The article concludes:

 A coursebook is like a set of recipes: some people will prefer to stick to the recipe at least to start with and just produce what’s in the book; some will start experimenting and producing their own take on the recipe; and some people just love making everything from scratch. No one wants to live on a diet of ‘grammar McNuggets’, but pre-prepared food (or lessons) can also be nutritious, delicious and definitely labour-saving!

That elephant again  

When you get to the end of the article, you realise that Thornbury’s gripe remains unanswered. Coursebooks are used – precisely as Roberts herself says – as the basis for courses of General English; they’re used, that is, to implement a grammar-based, synthetic syllabus by presenting and practicing bits of language in a linear sequence. To assume that these bits of language will be learned in the order and manner in which they’re presented is not just “something of a false assumption”, it’s the fatally-flawed basis of the whole approach, and it doesn’t work. While “we may hope” that when we teach a particular point, the students will learn it, we know enough about interlanguage development to know that our “hope” is completely unreasonable, so we’d be well advised to stop teaching “points” in this way, and to spend the time organising activities that really do create opportunities for meaningful dialogue, and that really  do enable students to engage with language.

Roberts, like so many other apologists for coursebook-driven ELT, refuses to acknowledge the elephant in the room: she follows the usual line, referring to coursebooks as mere collections of materials and ignoring the crucial fact that a coursebook (the clue’s in the name) is designed to supply the organising principle, the syllabus, which drives the whole course. It’s NOT just a set of materials which teachers can cherry pick from, it’s a general plan; a route through a General English course. And that route clashes head on with the students’ own internal route of interlanguage development.
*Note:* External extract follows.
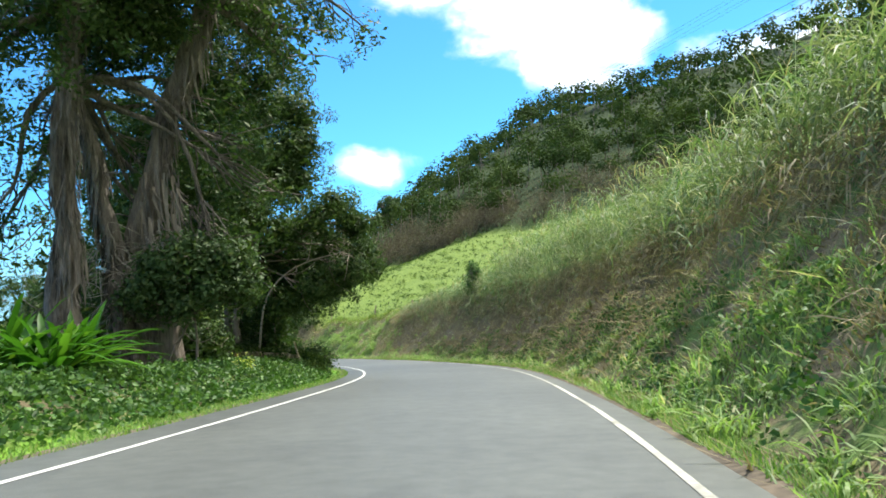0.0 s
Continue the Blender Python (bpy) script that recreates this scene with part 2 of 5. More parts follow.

Robust findings from SLA research tell us that it’s quite literally impossible for students to follow the coursebook’s route.

Junk Food

Roberts’ final remarks about a coursebook being like a set of recipes endorse the “pick and choose” misrepresentation (it’s not a recipe book, IT’S A SYLLABUS!), while inviting us all to enjoy the nutricious, delicious contents. This view is challenged by most  experts who have reviewed coursebooks. Not just Thornbury and Meddings, but Mike Long, Stephen Krashen, Peter Robinson, Peter Skehan and a host of other scholars lament the carefully packaged junk food served up. Recall Tomlinson and Masuhara’s conclusion about English File, Outlooks and other such series: they’re bland, unappealing, unchallenging, unimiginative, unstimulating, mechanical, superficial and dull. None of them is likely to to be effective in facilitating long-term acquisition.

Conclusion   

The focus of coursebooks is on the explicit learning of language. They lead students along a path that students can’t follow, and they provide too few opportunities for engagement in relevant, challenging communicative activities. That’s what’s wrong with them, and what’s ironic about Robert’s article is that she suggests ways in which teachers can supplement coursebooks by providing even more opportunities for explicit learning. Every one of Robert’s suggestions involves working ON the language rather than working IN the language for some communicative purpose. Like so many other teacher trainers, Roberts treats language as an object to be taught explicitly rather than as a means of communication to be taught mostly implicitly through communicative use.

Reference

Roberts, R. (2015) How to use coursebooks and deal with emergent language. English Australia Journal, 29, 1.

Tomlinson, B. and Masuhara, H. (2013)  Adult Coursebooks. ELT Jornal.